We are using this time of physical isolation to reach out to friends, and make phone calls to family we haven’t spoken to in years. We are writing cards and letters. We are re-establishing our connections and strengthening our ties to others. Some of us are even attending Zoom gatherings online. While these are helpful and good, none of these ways of connecting are the same as being in person, looking someone in the eye, and sharing a hug.
And we are suffering because of it. We are fearful when we think about the future before us. We are shown and told about many scary predictions. But we don’t have to think about all of them at once. There are plenty of projections about the future that make us wary and wonder about what will happen in this world we love. Having a plan to move forward is important, but it does not mean we have to dwell on everything that has gone wrong, is going wrong, and might go wrong.
When I was in junior high school, I had a conversation with my mother’s best friend, and I told her that I was having a really bad year. As we talked, and as I shared both my current suffering and my future dreams, she gave me some advice: “Use the good years,” she said, “To make the bad years better.” Find the good in your life and use it to make your hard times less hard.
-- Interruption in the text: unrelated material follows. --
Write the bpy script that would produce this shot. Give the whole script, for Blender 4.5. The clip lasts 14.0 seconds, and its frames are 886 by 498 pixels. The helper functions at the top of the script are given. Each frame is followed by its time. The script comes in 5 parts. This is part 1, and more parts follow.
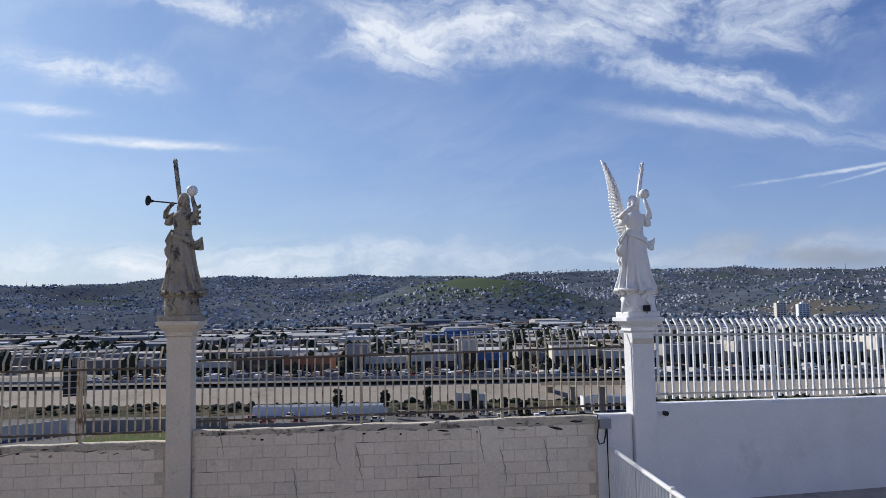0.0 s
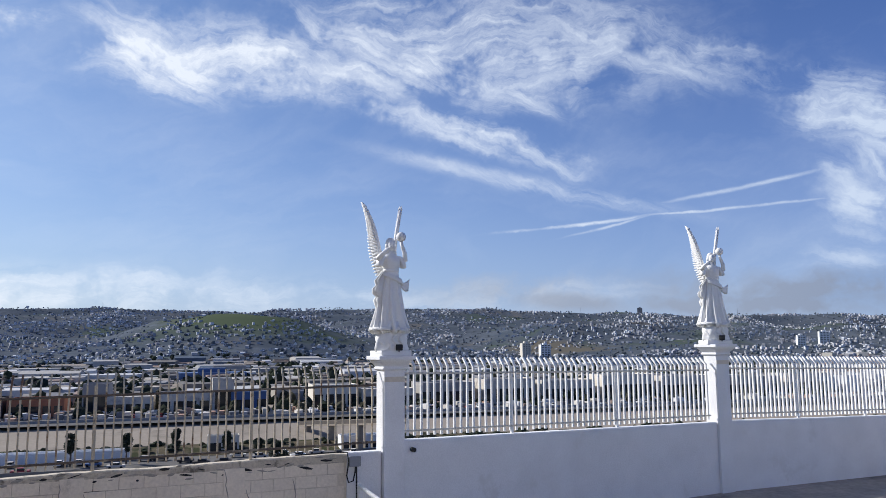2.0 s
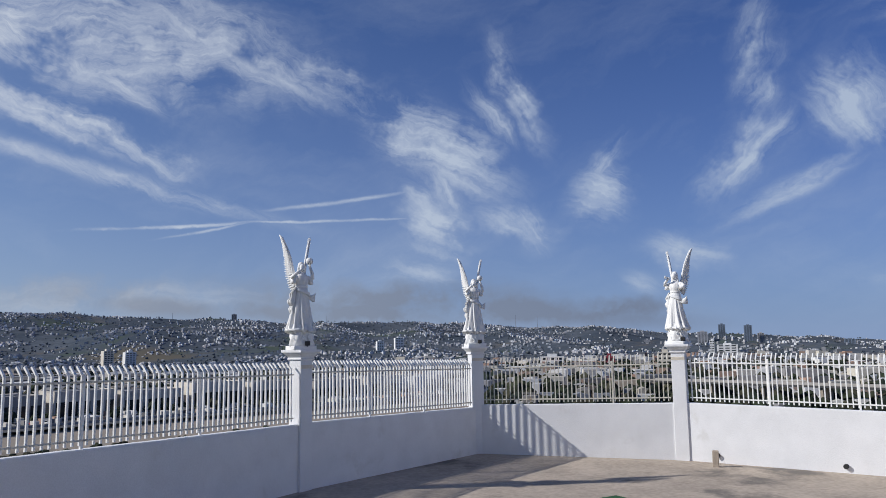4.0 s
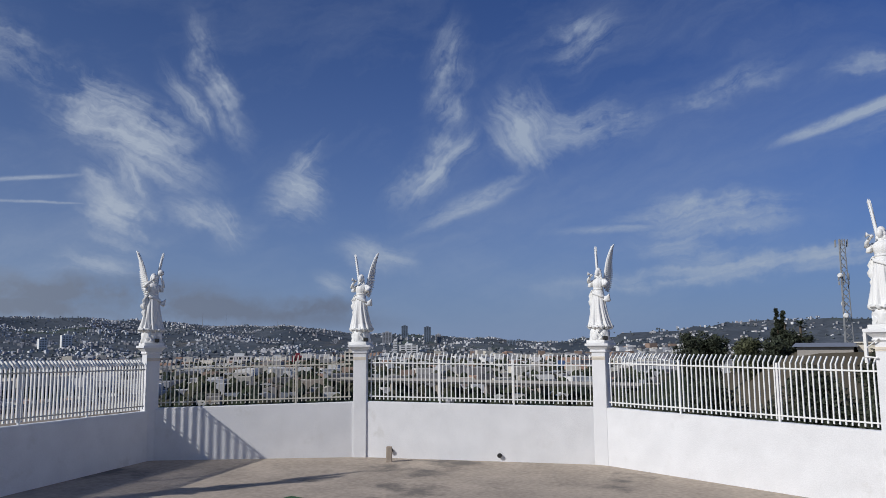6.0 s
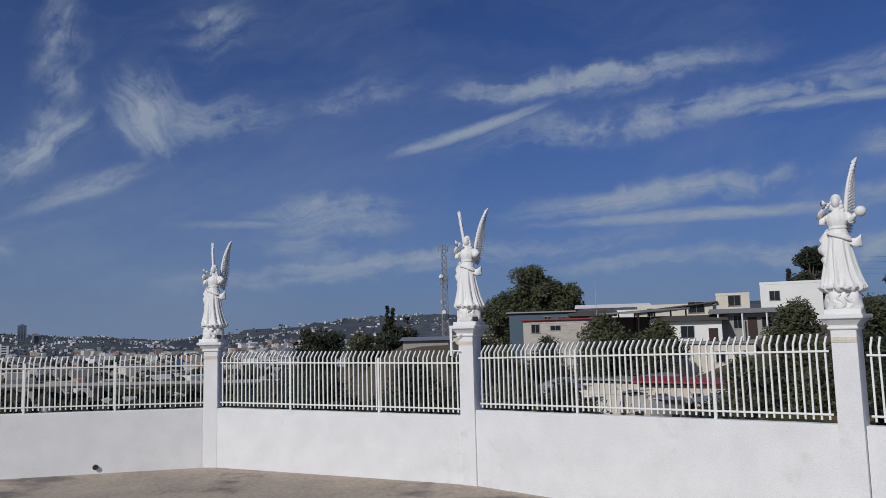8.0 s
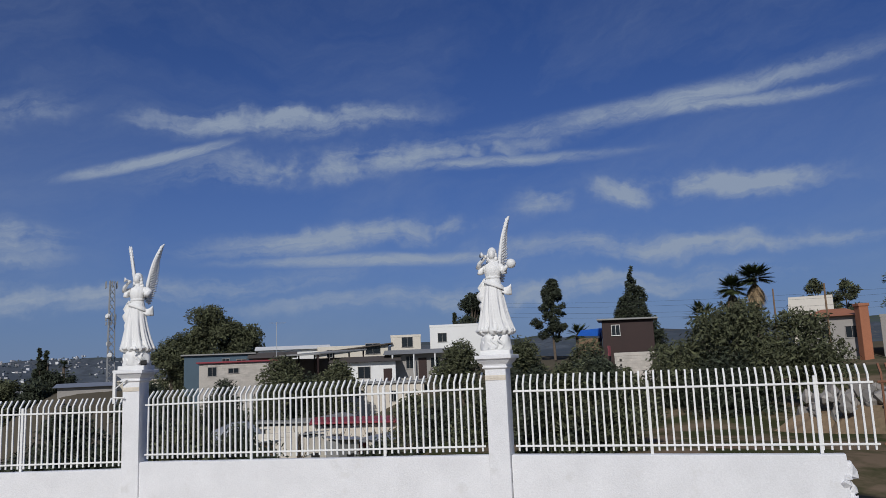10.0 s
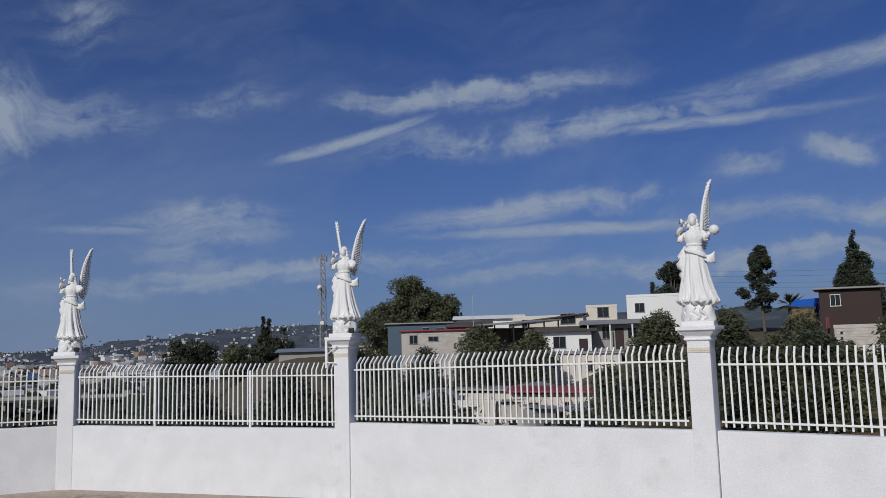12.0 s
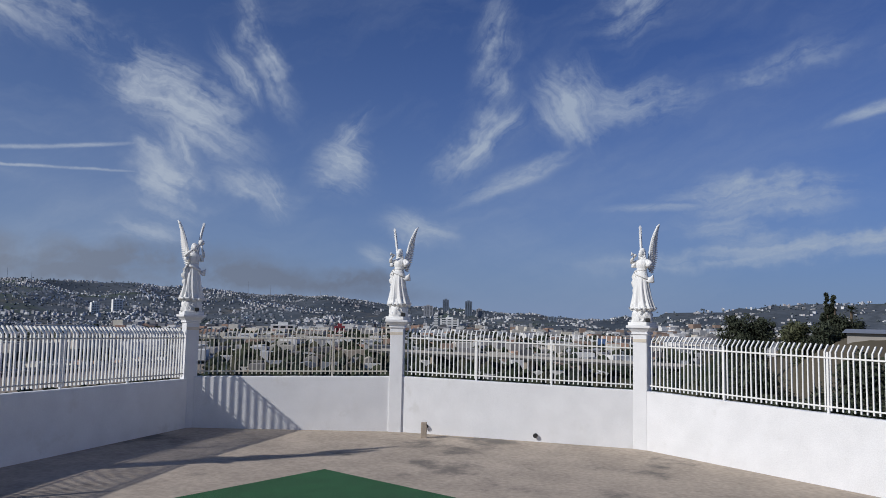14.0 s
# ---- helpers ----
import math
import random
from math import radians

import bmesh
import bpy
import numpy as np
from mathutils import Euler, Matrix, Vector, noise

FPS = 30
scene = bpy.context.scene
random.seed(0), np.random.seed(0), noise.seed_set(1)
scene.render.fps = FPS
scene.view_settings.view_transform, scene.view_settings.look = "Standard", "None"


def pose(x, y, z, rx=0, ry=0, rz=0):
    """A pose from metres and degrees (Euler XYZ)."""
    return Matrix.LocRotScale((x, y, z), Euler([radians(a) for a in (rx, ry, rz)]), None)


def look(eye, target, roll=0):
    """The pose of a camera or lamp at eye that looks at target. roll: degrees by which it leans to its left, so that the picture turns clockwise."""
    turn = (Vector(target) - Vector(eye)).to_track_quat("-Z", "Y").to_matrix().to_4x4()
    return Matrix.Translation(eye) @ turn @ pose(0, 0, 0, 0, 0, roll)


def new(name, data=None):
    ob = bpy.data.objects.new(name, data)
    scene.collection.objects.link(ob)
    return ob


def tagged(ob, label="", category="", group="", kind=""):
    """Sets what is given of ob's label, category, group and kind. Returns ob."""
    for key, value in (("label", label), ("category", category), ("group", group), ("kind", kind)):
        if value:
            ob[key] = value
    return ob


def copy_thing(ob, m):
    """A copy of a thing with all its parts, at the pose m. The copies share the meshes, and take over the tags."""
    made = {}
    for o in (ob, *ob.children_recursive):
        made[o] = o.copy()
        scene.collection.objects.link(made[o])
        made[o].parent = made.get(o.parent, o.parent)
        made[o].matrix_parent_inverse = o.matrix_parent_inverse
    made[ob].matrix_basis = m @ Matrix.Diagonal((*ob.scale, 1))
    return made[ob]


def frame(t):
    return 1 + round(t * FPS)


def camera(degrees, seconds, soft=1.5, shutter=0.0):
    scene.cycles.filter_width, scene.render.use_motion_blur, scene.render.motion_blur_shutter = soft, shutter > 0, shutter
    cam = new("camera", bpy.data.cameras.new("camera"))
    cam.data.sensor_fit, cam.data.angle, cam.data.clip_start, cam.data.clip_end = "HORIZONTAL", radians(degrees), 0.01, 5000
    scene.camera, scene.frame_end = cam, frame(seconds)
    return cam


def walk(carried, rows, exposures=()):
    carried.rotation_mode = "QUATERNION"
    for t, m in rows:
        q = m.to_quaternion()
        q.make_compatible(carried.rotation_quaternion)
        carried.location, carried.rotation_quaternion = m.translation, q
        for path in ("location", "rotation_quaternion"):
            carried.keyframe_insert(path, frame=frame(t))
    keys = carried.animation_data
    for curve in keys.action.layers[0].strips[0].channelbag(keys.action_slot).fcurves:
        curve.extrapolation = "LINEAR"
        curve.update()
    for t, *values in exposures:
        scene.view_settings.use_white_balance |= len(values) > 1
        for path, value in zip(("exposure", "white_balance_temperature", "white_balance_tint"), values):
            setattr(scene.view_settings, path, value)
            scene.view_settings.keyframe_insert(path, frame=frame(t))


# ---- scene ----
cam = camera(60.10, 14.0, 0.8)
PATH = [
    (0, pose(-0.000, 0.000, 3.100, 94.60, 0.96, 0.00)),
    (0.5, pose(0.020, -0.003, 3.096, 95.11, 1.06, -1.44)),
    (1, pose(0.039, -0.029, 3.102, 95.92, 0.95, -6.15)),
    (1.5, pose(0.046, -0.082, 3.108, 96.96, 0.44, -11.42)),
    (2, pose(0.081, -0.109, 3.105, 97.20, 0.36, -17.60)),
    (2.5, pose(0.100, -0.113, 3.109, 98.39, -0.05, -25.83)),
    (3, pose(0.098, -0.125, 3.114, 98.98, 0.86, -34.85)),
    (3.5, pose(0.091, -0.163, 3.092, 97.94, 0.69, -41.37)),
    (4, pose(0.117, -0.200, 3.091, 97.36, 0.90, -47.17)),
    (4.2, pose(0.124, -0.205, 3.088, 97.09, 1.58, -49.90)),
    (4.9, pose(0.176, -0.216, 3.096, 96.88, 1.49, -58.11)),
    (5.6, pose(0.229, -0.227, 3.103, 96.97, 0.84, -65.73)),
    (6.3, pose(0.281, -0.238, 3.110, 97.19, 0.39, -72.82)),
    (6.5, pose(0.298, -0.246, 3.114, 97.32, 0.35, -74.78)),
    (7, pose(0.332, -0.300, 3.117, 96.62, 0.47, -82.76)),
    (7.5, pose(0.353, -0.371, 3.128, 95.67, 0.26, -89.88)),
    (8, pose(0.384, -0.422, 3.144, 96.29, 1.46, -97.44)),
    (8.5, pose(0.376, -0.442, 3.154, 98.05, 1.69, -104.80)),
    (9, pose(0.346, -0.443, 3.163, 98.90, 1.94, -109.93)),
    (9.2, pose(0.347, -0.439, 3.155, 98.88, 2.00, -111.70)),
    (9.9, pose(0.349, -0.456, 3.154, 98.65, 2.29, -119.61)),
    (10.6, pose(0.350, -0.474, 3.153, 98.20, 2.65, -125.40)),
    (11.3, pose(0.351, -0.491, 3.152, 97.76, 2.61, -120.77)),
    (11.5, pose(0.370, -0.489, 3.146, 97.50, 2.32, -117.17)),
    (12, pose(0.403, -0.483, 3.157, 96.85, 1.64, -106.43)),
    (12.5, pose(0.426, -0.446, 3.138, 95.03, 0.59, -95.89)),
    (13, pose(0.456, -0.365, 3.143, 94.49, 0.28, -86.40)),
    (13.5, pose(0.511, -0.288, 3.161, 95.23, -0.84, -75.55)),
    (14, pose(0.568, -0.198, 3.175, 95.10, -1.12, -66.90)),
]
EXPOSURES = [(0.0, 0.06), (2.0, 0.20), (3.0, 0.05), (4.0, -0.26), (6.5, -0.66), (8.0, -0.90), (9.0, -0.86), (11.5, -0.82), (12.5, -0.95), (13.0, -0.88), (14.0, -0.55)]
walk(cam, PATH, EXPOSURES)

# ---- light: low winter sun from beyond the block wall, clear sky with cirrus ----
SUN_YAW, SUN_EL = 48.0, 32.5
sun_way = Vector((-math.sin(radians(SUN_YAW)) * math.cos(radians(SUN_EL)),
                  math.cos(radians(SUN_YAW)) * math.cos(radians(SUN_EL)), math.sin(radians(SUN_EL))))
sun_data = bpy.data.lights.new("sun", "SUN")
sun_data.energy, sun_data.angle, sun_data.color = 4.7, radians(0.8), (1.0, 0.965, 0.925)
sun = new("sun", sun_data)
sun.matrix_world = look(sun_way * 60, (0, 0, 0))

world = bpy.data.worlds.new("sky")
scene.world = world
world.use_nodes = True
wt = world.node_tree
wt.nodes.clear()
w_out = wt.nodes.new("ShaderNodeOutputWorld")
w_bg = wt.nodes.new("ShaderNodeBackground")
w_sky = wt.nodes.new("ShaderNodeTexSky")
w_sky.sky_type, w_sky.sun_disc = "NISHITA", False
w_sky.sun_elevation, w_sky.sun_rotation = radians(SUN_EL), radians(-SUN_YAW)
w_sky.altitude, w_sky.air_density, w_sky.dust_density, w_sky.ozone_density = 60, 1.0, 0.7, 3.0
w_bg.inputs["Strength"].default_value = 0.098


def sky_node(kind, **inputs):
    nd = wt.nodes.new(kind)
    for k, v in inputs.items():
        nd.inputs[k].default_value = v
    return nd


def sky_math(op, a, b=None, c=None):
    nd = wt.nodes.new("ShaderNodeMath")
    nd.operation = op
    for i, v in enumerate((a, b, c)):
        if v is None:
            continue
        if isinstance(v, (int, float)):
            nd.inputs[i].default_value = v
        else:
            wt.links.new(v, nd.inputs[i])
    return nd.outputs[0]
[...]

When you are feeling down, overwhelmed by life and your thoughts, frightened by the news, find a place in your life where there is no fear. Sit in that place for a bit and remember that joy lives in you; fear is only a visitor. Call a friend and chat about nothing. Or call a friend and express your angst. Talk about your feelings together. Remember a time you shared that makes you laugh. Reconnect with the joy of the love in your heart, the laughter in your life. Even if it is just a snippet of a memory, or a sliver of joy, as you acknowledge it each day, it will grow, and it will make the hard times easier.
We are in this together for a reason—to remind each other of the love in our hearts! To remind each other of the love of God reflected in that card, email, text, or phone call. We are here with each other to be the love of God! For our own selves, and for all of those we love. Joy abounds! It does feed your soul. Find your joy, reconnect with that which makes you smile, dance in the Light of the Love of God.
Love changes everything. Nothing changes love, not even fear. “Faith, hope, and love abide, these three; and the greatest of these is love.” Love is here, love is God, God is love, surrounding you now and always.